◆ WHAT NEEDS TO BE DONE ◆
Starting at the first line of the entries below, restate each line exactly until you reach the line with "70, PALE_MESHES, M_PLASTER)", and print that one too. Leave the pictures out and stop there.

◆ DATA SHOWN ◆
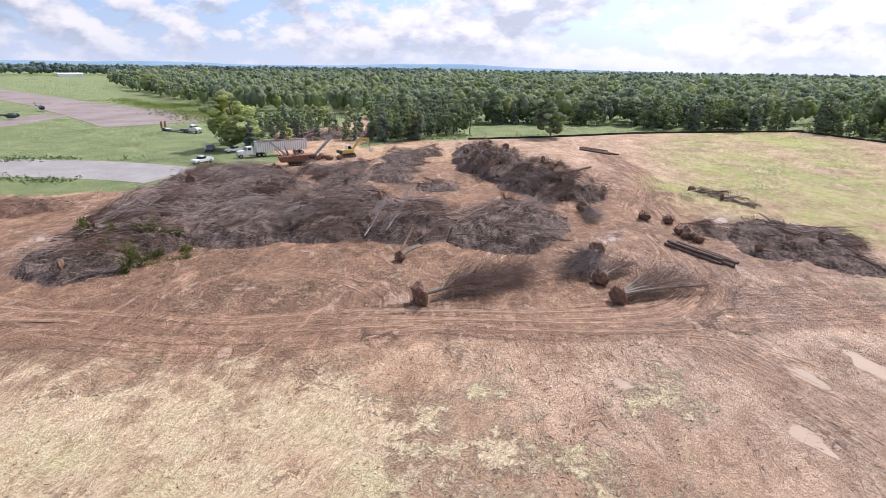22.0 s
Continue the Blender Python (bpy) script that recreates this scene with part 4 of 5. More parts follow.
def brush_pile(name, label, lumps, count, ways, seed, greens=0, mound_mat="debris", scale=1.0, loose=700, green_at=None, mess=0.32):
    """A heap of felled tops. lumps: (x, y, radius, height); ways: the bearings along which the tops lie."""
    g = np.random.default_rng(seed)
    cx, cy = np.mean([l[0] for l in lumps]), np.mean([l[1] for l in lumps])
    ob = thing(name, label, "brush pile", pose(cx, cy, 0))

    def top(x, y):
        z = np.zeros(np.shape(x))
        wx, wy = x + 4.5 * (fbm(x, y, 6, seed + 5) - 0.5), y + 4.5 * (fbm(x, y, 6, seed + 9) - 0.5)
        for lx, ly, r, h in lumps:
            d = np.hypot(wx - lx, wy - ly) / r
            z = np.maximum(z, h * np.clip(1 - d ** 2.2, 0, 1) ** 0.8)
        return z * (0.72 + 0.5 * fbm(x, y, 5, seed + 13, 3))

    def lie_of(x, y):
        """The bearing along which the tops lie here: neighbours were pushed the same way."""
        k = np.clip((fbm(np.asarray(x, float), np.asarray(y, float), 11, seed + 3, 2) - 0.2) / 0.6, 0, 0.999)
        return np.radians(np.array(ways, float)[(k * len(ways)).astype(int)])

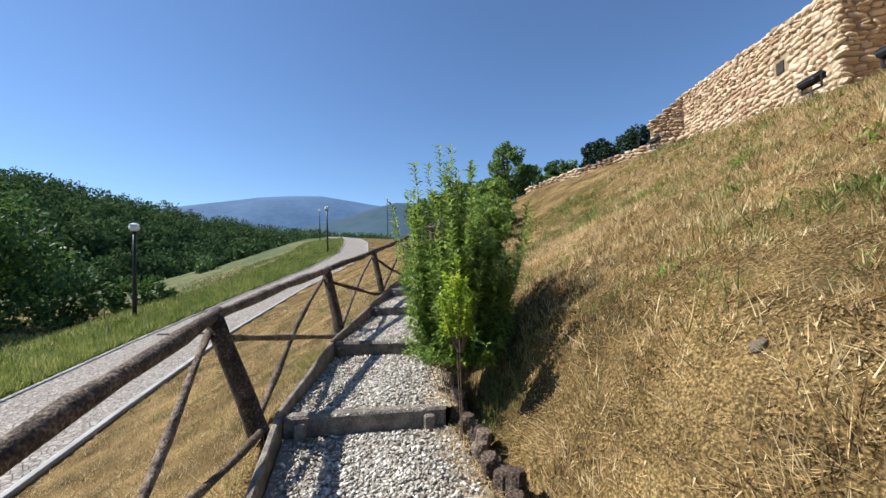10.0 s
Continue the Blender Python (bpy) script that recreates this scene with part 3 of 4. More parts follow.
# buttress stub
bm = bmesh.new()
p, a = on_drum(5.85, 7.75, 0.0)
box(bm, (1.3, 1.1, 3.0), Matrix.Translation(p + Vector((0.0, 0.1, 0.0))) @ Matrix.Rotation(a, 4, 'Z') @ pose(0, 0, 0, 0, -8, 0), 0.08)
butt = part("buttress", bm, M_PLASTER_NEW, None)
tagged(butt, "low plastered buttress stub with exposed rubble on one side", "buttress")
spots = []
for i in range(70):
    q = rng.random()
    m = Matrix((Vector((-math.sin(a), math.cos(a), 0)), Vector((math.cos(a), math.sin(a), 0)), Vector((0, 0, 1)))).transposed().to_4x4()
    m.translation = p + Vector((0.25 + 1.3 * q, -0.45 + 0.3 * q, rng.uniform(-0.8, 1.25 - 1.2 * q)))
    spots.append(m @ Matrix.Rotation(rng.gauss(0, 0.15), 4, 'Y') @ Matrix.Diagonal((rng.uniform(0.2, 0.38), 0.25, rng.uniform(0.1, 0.16), 1)))
lay_stones("exposed_rubble", spots, butt, (5, 20, 7), 70, PALE_MESHES, M_PLASTER)

# ring roof of the rampart
ring = tagged(new("ring_roof"), "dark shingled lean-to roof running round the rampart top", "roof")
drum("eaves_board", DC.x, DC.y, [16.24, 16.42], lambda z: DR + 0.55, M_FASCIA, 262, 331.5, 90, ring, 0.06)
drum("soffit", DC.x, DC.y, [16.18, 16.24], lambda z: DR + 0.5, M_FASCIA, 262, 331.5, 90, ring, 1.6)
drum("roof_slope", DC.x, DC.y, [16.42, 16.9, 18.0], lambda z: DR + 0.65 - (z - 16.42) * 1.9, M_ROOF, 262, 331.5, 90, ring)


# straight return of the rampart beyond its corner
a = radians(331)
c0 = Vector((DC.x + DR * math.cos(a), DC.y + DR * math.sin(a), 0))
go = Vector((0.22, 0.975, 0)).normalized()
inn = Vector((-go.y, go.x, 0))
bm = bmesh.new()
vs = [[bm.verts.new(c0 + q + Vector((0, 0, z))) for q in (Vector(), go * 14, go * 14 + inn * 1.4, inn * 1.4)] for z in (6.0, 16.2)]
for k in range(4):
    bm.faces.new((vs[0][k], vs[0][(k + 1) % 4], vs[1][(k + 1) % 4], vs[1][k]))
bm.faces.new(vs[1])
part("return_wall", bm, M_PLASTER_NEW, rampart)
part("return_eaves", beam(c0 + go * -0.3 - inn * 0.45 + Vector((0, 0, 16.33)), c0 + go * 14 - inn * 0.45 + Vector((0, 0, 16.33)), 0.5, 0.2, 0.02), M_FASCIA, ring)

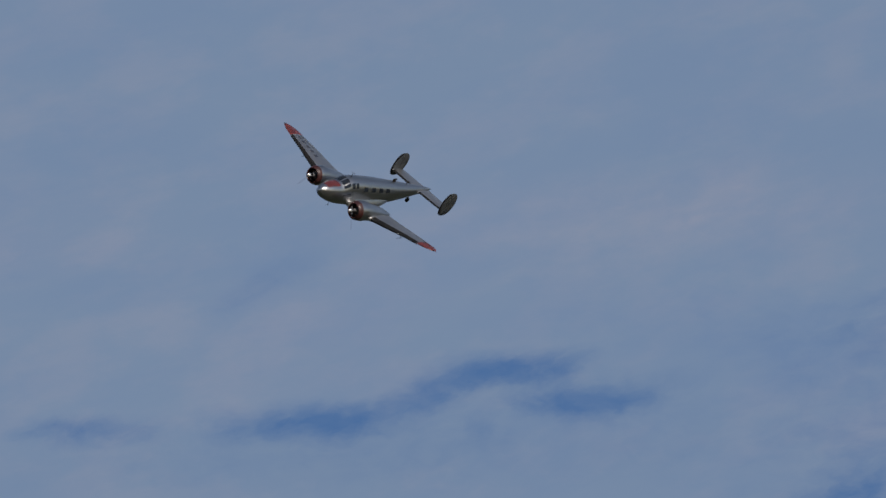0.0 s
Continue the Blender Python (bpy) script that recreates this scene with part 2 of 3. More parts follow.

◆ WRITTEN SOLUTION ◆
22.0 s
Continue the Blender Python (bpy) script that recreates this scene with part 4 of 5. More parts follow.
def brush_pile(name, label, lumps, count, ways, seed, greens=0, mound_mat="debris", scale=1.0, loose=700, green_at=None, mess=0.32):
    """A heap of felled tops. lumps: (x, y, radius, height); ways: the bearings along which the tops lie."""
    g = np.random.default_rng(seed)
    cx, cy = np.mean([l[0] for l in lumps]), np.mean([l[1] for l in lumps])
    ob = thing(name, label, "brush pile", pose(cx, cy, 0))

    def top(x, y):
        z = np.zeros(np.shape(x))
        wx, wy = x + 4.5 * (fbm(x, y, 6, seed + 5) - 0.5), y + 4.5 * (fbm(x, y, 6, seed + 9) - 0.5)
        for lx, ly, r, h in lumps:
            d = np.hypot(wx - lx, wy - ly) / r
            z = np.maximum(z, h * np.clip(1 - d ** 2.2, 0, 1) ** 0.8)
        return z * (0.72 + 0.5 * fbm(x, y, 5, seed + 13, 3))

    def lie_of(x, y):
        """The bearing along which the tops lie here: neighbours were pushed the same way."""
        k = np.clip((fbm(np.asarray(x, float), np.asarray(y, float), 11, seed + 3, 2) - 0.2) / 0.6, 0, 0.999)
        return np.radians(np.array(ways, float)[(k * len(ways)).astype(int)])

10.0 s
Continue the Blender Python (bpy) script that recreates this scene with part 3 of 4. More parts follow.
# buttress stub
bm = bmesh.new()
p, a = on_drum(5.85, 7.75, 0.0)
box(bm, (1.3, 1.1, 3.0), Matrix.Translation(p + Vector((0.0, 0.1, 0.0))) @ Matrix.Rotation(a, 4, 'Z') @ pose(0, 0, 0, 0, -8, 0), 0.08)
butt = part("buttress", bm, M_PLASTER_NEW, None)
tagged(butt, "low plastered buttress stub with exposed rubble on one side", "buttress")
spots = []
for i in range(70):
    q = rng.random()
    m = Matrix((Vector((-math.sin(a), math.cos(a), 0)), Vector((math.cos(a), math.sin(a), 0)), Vector((0, 0, 1)))).transposed().to_4x4()
    m.translation = p + Vector((0.25 + 1.3 * q, -0.45 + 0.3 * q, rng.uniform(-0.8, 1.25 - 1.2 * q)))
    spots.append(m @ Matrix.Rotation(rng.gauss(0, 0.15), 4, 'Y') @ Matrix.Diagonal((rng.uniform(0.2, 0.38), 0.25, rng.uniform(0.1, 0.16), 1)))
lay_stones("exposed_rubble", spots, butt, (5, 20, 7), 70, PALE_MESHES, M_PLASTER)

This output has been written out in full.